**What to work on:** Transcribe each line of the material as it is, and drop any picture.

**Data segment:**
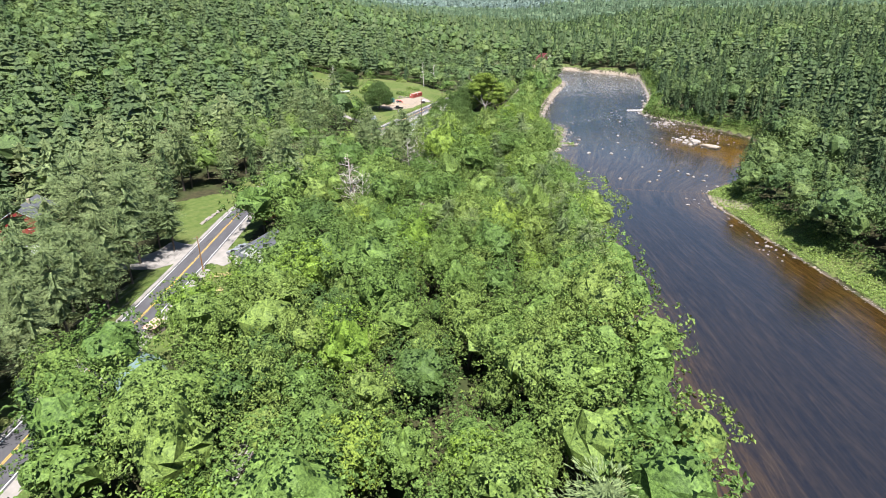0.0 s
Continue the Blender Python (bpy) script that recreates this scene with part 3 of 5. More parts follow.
def tiered(rng, h, r, base, tiers, sides, shape, droop, notch=0.45, loose=0.2, inner=0.28):
    """A conifer's boughs as ragged skirts one over the other, with points and notches, each skirt shading the next."""
    out = []
    for k in range(tiers):
        f = (k + rng.uniform(-0.25, 0.25)) / tiers
        f = min(max(f, 0.0), 0.97)
        z = h * (base + (0.98 - base) * f)
        reach = r * (1 - f) ** shape * rng.uniform(0.82, 1.12) + 0.15
        if f < 0.15:
            reach *= 0.75
        a = np.arange(sides) * 6.2832 / sides + rng.uniform(0, 6.28) + rng.uniform(-0.3, 0.3, sides) * 6.28 / sides
        point = np.where(np.arange(sides) % 2 == 0, rng.uniform(1 - loose * 1.6, 1 + loose, sides), notch * rng.uniform(0.7, 1.3, sides))
        rr = reach * point
        step = h * (0.98 - base) / tiers
        zo = z - droop * reach * point + rng.normal(size=sides) * loose * step * 0.8
        lo = np.stack([rr * np.cos(a), rr * np.sin(a), zo], -1)
        ri = reach * inner
        hi = np.stack([ri * np.cos(a), ri * np.sin(a), np.full(sides, z + step * (0.8 if k < tiers - 1 else 1.0))], -1)
        if k == tiers - 1:
            hi[:, :2] *= 0.1
            hi[:, 2] = h
        way = np.stack([np.cos(a), np.sin(a), np.full(sides, 0.95)], -1)
        nl, nh = way + rng.normal(size=way.shape) * 0.2, way * np.array([0.6, 0.6, 1.0])
        v = np.stack([np.concatenate([lo, nl], 1), np.roll(np.concatenate([lo, nl], 1), -1, 0), np.roll(np.concatenate([hi, nh], 1), -1, 0), np.concatenate([hi, nh], 1)], 1)
        out.append(v.reshape(-1, 6))
    v = np.concatenate(out)
    v[:, 3:] /= np.linalg.norm(v[:, 3:], axis=1, keepdims=True)
    return v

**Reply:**
0.0 s
Continue the Blender Python (bpy) script that recreates this scene with part 3 of 5. More parts follow.
def tiered(rng, h, r, base, tiers, sides, shape, droop, notch=0.45, loose=0.2, inner=0.28):
    """A conifer's boughs as ragged skirts one over the other, with points and notches, each skirt shading the next."""
    out = []
    for k in range(tiers):
        f = (k + rng.uniform(-0.25, 0.25)) / tiers
        f = min(max(f, 0.0), 0.97)
        z = h * (base + (0.98 - base) * f)
        reach = r * (1 - f) ** shape * rng.uniform(0.82, 1.12) + 0.15
        if f < 0.15:
            reach *= 0.75
        a = np.arange(sides) * 6.2832 / sides + rng.uniform(0, 6.28) + rng.uniform(-0.3, 0.3, sides) * 6.28 / sides
        point = np.where(np.arange(sides) % 2 == 0, rng.uniform(1 - loose * 1.6, 1 + loose, sides), notch * rng.uniform(0.7, 1.3, sides))
        rr = reach * point
        step = h * (0.98 - base) / tiers
        zo = z - droop * reach * point + rng.normal(size=sides) * loose * step * 0.8
        lo = np.stack([rr * np.cos(a), rr * np.sin(a), zo], -1)
        ri = reach * inner
        hi = np.stack([ri * np.cos(a), ri * np.sin(a), np.full(sides, z + step * (0.8 if k < tiers - 1 else 1.0))], -1)
        if k == tiers - 1:
            hi[:, :2] *= 0.1
            hi[:, 2] = h
        way = np.stack([np.cos(a), np.sin(a), np.full(sides, 0.95)], -1)
        nl, nh = way + rng.normal(size=way.shape) * 0.2, way * np.array([0.6, 0.6, 1.0])
        v = np.stack([np.concatenate([lo, nl], 1), np.roll(np.concatenate([lo, nl], 1), -1, 0), np.roll(np.concatenate([hi, nh], 1), -1, 0), np.concatenate([hi, nh], 1)], 1)
        out.append(v.reshape(-1, 6))
    v = np.concatenate(out)
    v[:, 3:] /= np.linalg.norm(v[:, 3:], axis=1, keepdims=True)
    return v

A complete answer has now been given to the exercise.